1. Memberi pengaruh yang tidak baik bagi anak yang masih dalam taraf pertumbuhan, karena si anak kehilangan kasih sayang dari orang tua.

2. Dapat mengganggu proses pembentuka anak, misalnya anak menjadi penakut, minder, jahat dan sebagainya.

3. Merupakan pengalaman yang sangat pahit bagi pihak suami maupun istri, karena mengalami kegagalan dalam membentuk kehidupan rumah tangga.


PEMECAHAN MASALAH.

Dalam masalah ini masyarakat juga sudah ikut berpartisipasi dalam menyelesaikan masalah-masalah dalam kehidupan perkawinan (rumah tangga), yakni dengan jalan mendirikan Badan-badan Sosial yang bertujuan untuk memelihara dan meningkatkan kesejahteraan "keluarga". Badan-bdan Sosial tersebut antara lain adalah Badan Penasehat Perkawinan dan Penyelesaian Perceraian (BP4), Biro Konsultasi "Keluarga", Biro Konsultasi Perjodohan.

Hal-hal yang dapat diharapkan dari Badan-badan Sosial tersebut demi terwujudnya kesejahteraan dalam kehidupan "keluarga" antara lain adalah:

1. Memberikan nasehat kepada mereka yang akan menjalani hidup perkawinan.

2. Memberikan nasehat kepada mereka yang mengalami kesulitan dalam mengatasi problema hidup perkawinan.

3. Membantu dan menyelesaikan perceraian bagi mereka ("keluarga") yang mempunyai masalah yang sudah parah, dalam arti mengusahakan dan mempertahankan keutuhan rumah tangga apabila masih ada kemungkinan.


Dalam kesempatan ini penulis juga akan memberikan saran yang mungkin dapat bermanfaat demi terwujudnya suatu keadaan sejahtera dalam kehidupan "keluarga" yang telah menjadi cita-cita semua umat manusia.
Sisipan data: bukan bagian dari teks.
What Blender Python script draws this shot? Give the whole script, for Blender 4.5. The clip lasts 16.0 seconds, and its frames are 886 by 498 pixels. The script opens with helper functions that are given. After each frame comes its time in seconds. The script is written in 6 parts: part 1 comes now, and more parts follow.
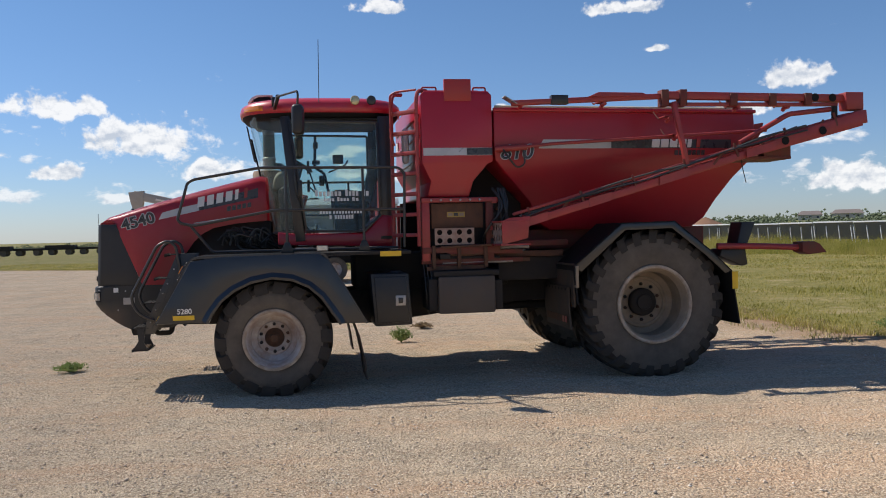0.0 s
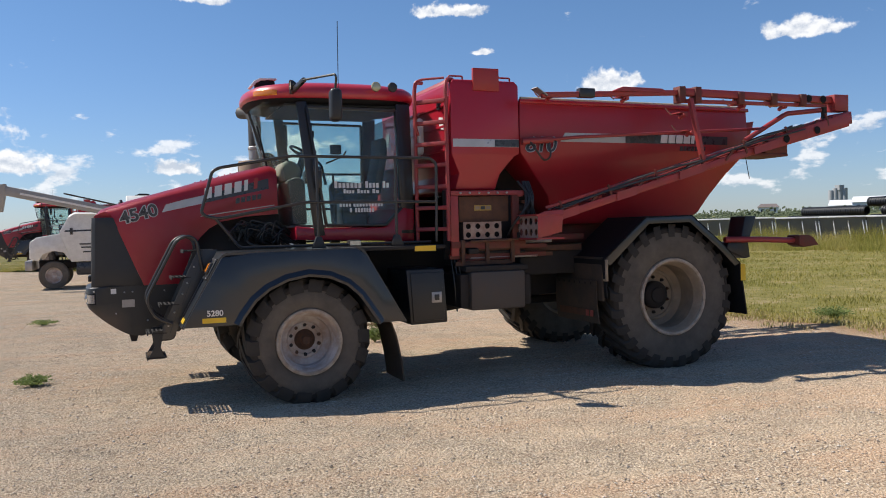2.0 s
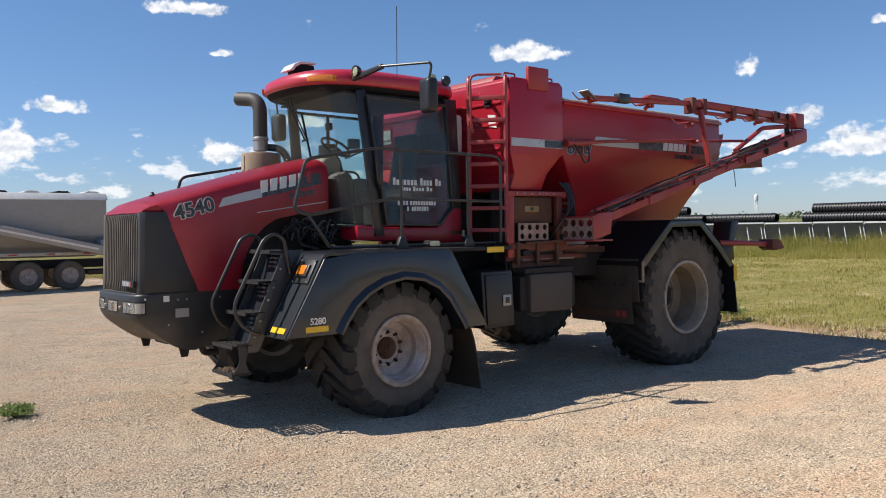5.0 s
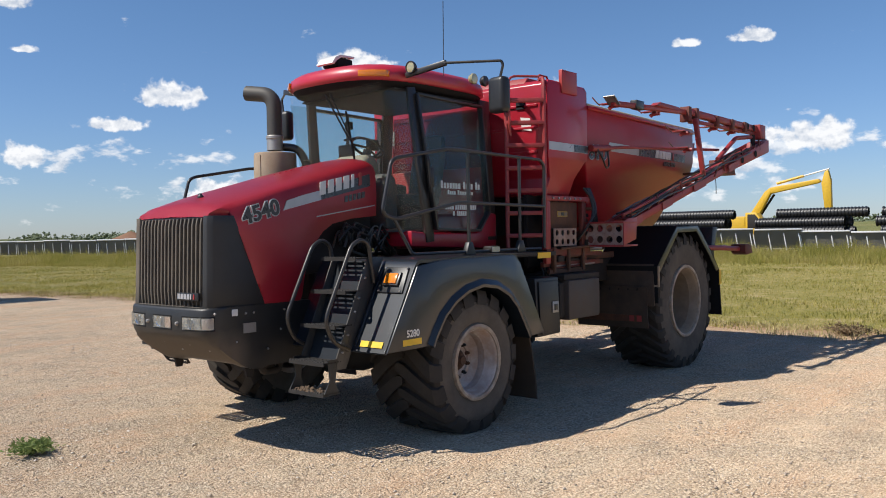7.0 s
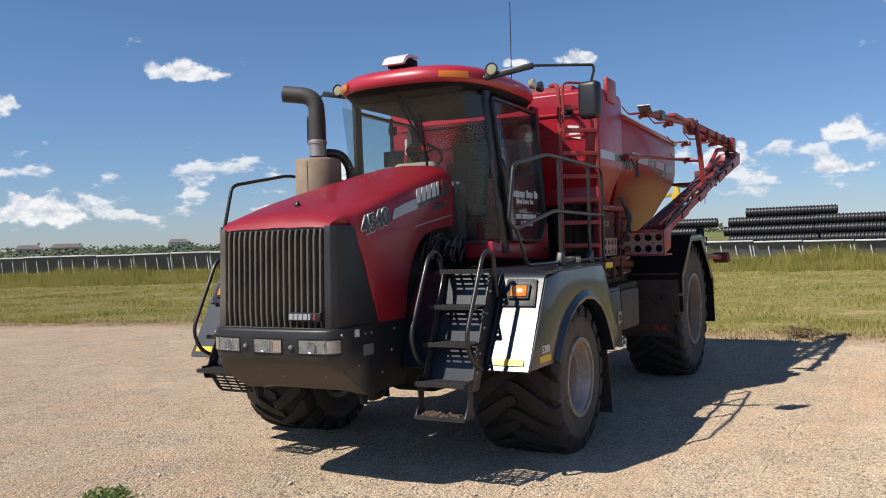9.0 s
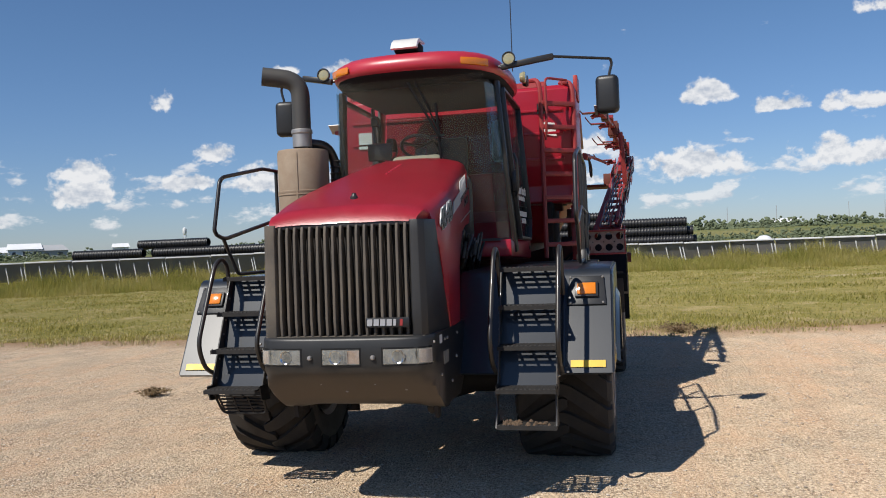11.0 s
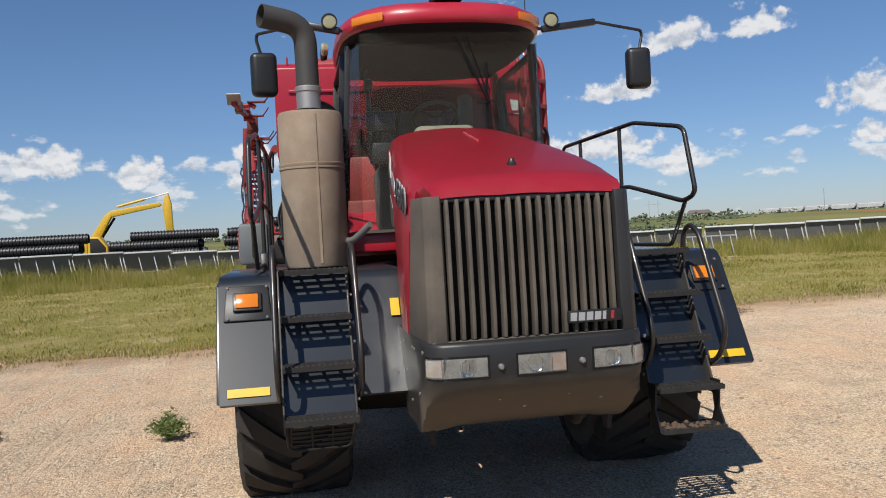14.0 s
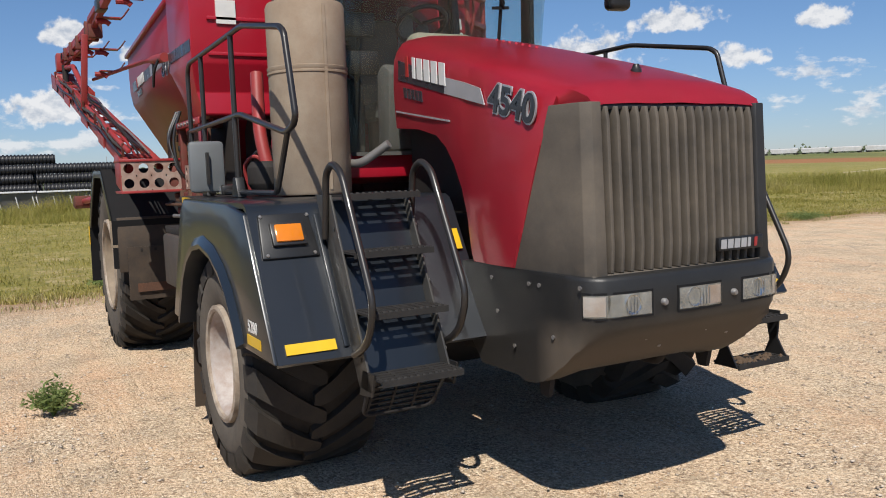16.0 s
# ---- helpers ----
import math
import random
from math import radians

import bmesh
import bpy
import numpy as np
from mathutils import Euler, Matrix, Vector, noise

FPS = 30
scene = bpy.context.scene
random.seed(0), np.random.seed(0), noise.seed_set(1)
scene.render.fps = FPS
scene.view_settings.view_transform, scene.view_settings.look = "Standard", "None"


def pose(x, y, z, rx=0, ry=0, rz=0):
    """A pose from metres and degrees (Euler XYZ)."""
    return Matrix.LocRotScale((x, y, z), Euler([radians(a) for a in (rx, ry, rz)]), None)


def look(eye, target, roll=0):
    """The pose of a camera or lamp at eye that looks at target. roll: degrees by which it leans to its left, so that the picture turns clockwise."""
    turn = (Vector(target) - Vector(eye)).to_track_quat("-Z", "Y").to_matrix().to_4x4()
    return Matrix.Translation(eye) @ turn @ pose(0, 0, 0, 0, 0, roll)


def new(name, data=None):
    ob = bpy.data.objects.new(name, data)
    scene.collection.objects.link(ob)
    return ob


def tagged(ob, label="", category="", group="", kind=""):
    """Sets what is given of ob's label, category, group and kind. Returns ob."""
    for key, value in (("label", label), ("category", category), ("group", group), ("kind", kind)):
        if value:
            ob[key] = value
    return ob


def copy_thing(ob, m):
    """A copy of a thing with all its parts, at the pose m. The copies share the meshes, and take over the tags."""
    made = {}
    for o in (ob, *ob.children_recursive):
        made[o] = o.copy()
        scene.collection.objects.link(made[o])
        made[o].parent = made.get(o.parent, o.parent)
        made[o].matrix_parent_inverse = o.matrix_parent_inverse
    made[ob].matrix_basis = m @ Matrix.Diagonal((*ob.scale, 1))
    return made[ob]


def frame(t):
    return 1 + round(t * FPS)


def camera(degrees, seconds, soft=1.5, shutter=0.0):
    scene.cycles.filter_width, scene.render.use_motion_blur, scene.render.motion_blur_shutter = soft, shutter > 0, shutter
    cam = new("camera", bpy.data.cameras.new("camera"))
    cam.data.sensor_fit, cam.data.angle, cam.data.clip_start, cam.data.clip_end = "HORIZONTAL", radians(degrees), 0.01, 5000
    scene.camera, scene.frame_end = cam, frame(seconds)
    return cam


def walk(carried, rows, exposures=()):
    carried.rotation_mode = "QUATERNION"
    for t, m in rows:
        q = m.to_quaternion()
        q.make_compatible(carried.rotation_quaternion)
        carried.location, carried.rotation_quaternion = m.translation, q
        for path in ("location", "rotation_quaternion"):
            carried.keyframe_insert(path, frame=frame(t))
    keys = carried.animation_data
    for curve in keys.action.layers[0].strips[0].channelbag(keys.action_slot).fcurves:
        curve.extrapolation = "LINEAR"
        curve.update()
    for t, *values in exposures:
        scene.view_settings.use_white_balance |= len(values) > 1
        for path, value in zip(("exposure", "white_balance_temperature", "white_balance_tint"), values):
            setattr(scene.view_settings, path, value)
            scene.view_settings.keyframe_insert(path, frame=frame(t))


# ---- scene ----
cam = camera(55.9, 16.0, soft=1.0)
ROWS = [
    (0.0, 0.587, -12.217, 1.993, 88.77, 1.39, -8.62),
    (0.5, -0.035, -12.006, 2.02, 88.74, 1.63, -11.72),
    (1.0, -0.656, -11.837, 2.027, 88.6, 1.76, -14.77),
    (1.5, -1.226, -11.535, 1.976, 88.49, 1.68, -17.59),
    (2.0, -1.787, -11.211, 1.994, 88.39, 1.43, -20.2),
    (2.5, -2.332, -10.887, 2.024, 88.42, 1.19, -22.82),
    (3.0, -2.878, -10.475, 2.001, 88.47, 1.0, -25.79),
    (3.5, -3.45, -10.105, 1.966, 88.42, 0.88, -28.96),
    (4.0, -3.961, -9.736, 1.971, 88.42, 0.86, -32.08),
    (6.5, -6.234, -7.507, 1.993, 88.85, 0.93, -46.4),
    (7.0, -6.513, -6.919, 1.991, 88.94, 0.99, -49.52),
    (7.5, -6.841, -6.354, 1.96, 89.13, 1.08, -52.4),
    (8.0, -7.125, -5.803, 1.977, 89.34, 1.27, -55.0),
    (8.5, -7.363, -5.193, 2.01, 89.53, 1.52, -57.57),
    (11.0, -7.925, -2.151, 1.991, 89.75, 2.36, -76.08),
    (11.5, -7.886, -1.536, 1.97, 89.54, 2.75, -80.39),
    (12.0, -7.796, -0.973, 1.981, 89.32, 3.06, -84.4),
    (12.5, -7.576, -0.389, 1.986, 89.19, 3.22, -88.05),
    (13.0, -7.42, 0.196, 1.974, 89.21, 3.25, -91.56),
    (13.5, -7.187, 0.721, 1.954, 89.21, 3.25, -95.12),
    (14.0, -6.897, 1.225, 1.969, 89.04, 3.04, -98.89),
    (14.5, -6.614, 1.751, 1.957, 88.46, 2.81, -103.27),
    (15.0, -6.23, 2.213, 1.876, 87.46, 2.5, -108.11),
    (15.5, -5.844, 2.65, 1.856, 86.15, 2.27, -112.88),
    (16.0, -5.44, 2.99, 1.889, 84.67, 2.12, -117.46),
]
walk(cam, [(t, pose(x, y, z, rx, ry, rz)) for t, x, y, z, rx, ry, rz in ROWS], exposures=[(0.0, 0.22), (1.5, 0.30), (4.0, 0.36), (7.5, 0.26), (11.0, 0.04), (13.0, -0.06), (16.0, 0.03)])
# ---- world, sun ----
SUN = Vector((-2.43, 1.48, 3.39)).normalized()
world = bpy.data.worlds.new("sky")
scene.world = world
world.use_nodes = True
CLOUDS = [(106, 8.6, 3.5, 1.0), (101, 7.0, 4.8, 1.6), (106, 4.4, 1.8, .7), (97, 4.8, 2.4, 1.0), (85, 15.2, 2.2, .6), (69, 14.5, 3.2, .6), (58.5, 9.5, 2.7, 1.0),
          (67, 11.7, 1.2, .3), (79.5, 6, 2.2, 1.5), (77, 8.1, 1.9, .6), (87.5, 4.3, 1.9, .6), (46.5, 12, 2.7, .8), (62, 7.5, 2.3, .6), (67, 5.6, 1.7, 1),
          (37, 4.6, 2.6, 1.2), (20, 12.3, 1.8, .5), (16.4, 6.2, 3.2, 1.3), (24, 12.2, 1.1, .4), (-4, 9.6, 2.1, 1), (-8.5, 8.2, 2, .6), (-3, 5.3, 3.5, 1.5), (-12, 5.1, 3.6, 1.1)]
CLOUDS += [(29, 6.8, 1.6, .8), (32, 10.2, .8, .8), (31, 5, 2.2, .7), (37, 5.8, 2.4, .9), (-21.5, 9.2, 3, .9), (-19.6, 5.8, 4.6, 1.2), (-15, 13.6, 2.6, .7), (-25, 12.3, 2.6, 1.2),
           (-13.5, 8, 3.1, .7), (-25, 4.6, 2, 1.3), (25.5, 5.2, 2.6, 1.1), (-37.2, 7.9, 3.8, 1.6), (-30, 12.7, 2.3, 1.2), (-36.7, 5.2, 2, .9), (3.5, 6.6, 1.6, .9),
           (10.6, 5.4, 2, 1.4), (-47, 6.9, 1.9, 1), (-43, 9.5, 3, 1), (-52, 8.8, 1.8, .9), (4, 4.3, 1.9, .6), (55, 3.2, 4, 1.2)]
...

Hendaknya masyarakat (Badan-badan Sosial) lebih meningkatkan usaha-usaha dalam bidang kesejahteraan "keluarga" yang antara lain bertujuan:

1. Memberikan bimbingan mengenai kehidupan "keluarga" yang sejahtera dan harmonis.

2. Mempertinggi taraf hidup bagi "keluarga" baik secara fisik, psikhis maupun sosial.

3. Mendorong terbentuknya perkembangan kepribadian yang lebih matang, kuat dan mantab, sehingga mampu mengatasi masalah-masalah yang terjadi dalam kehidupan "keluarga".

4. Mendorong perkembangan fungsi sosial, memuaskan dalam menjalankan fungsi serta peranan sebagai anggota "keluarga".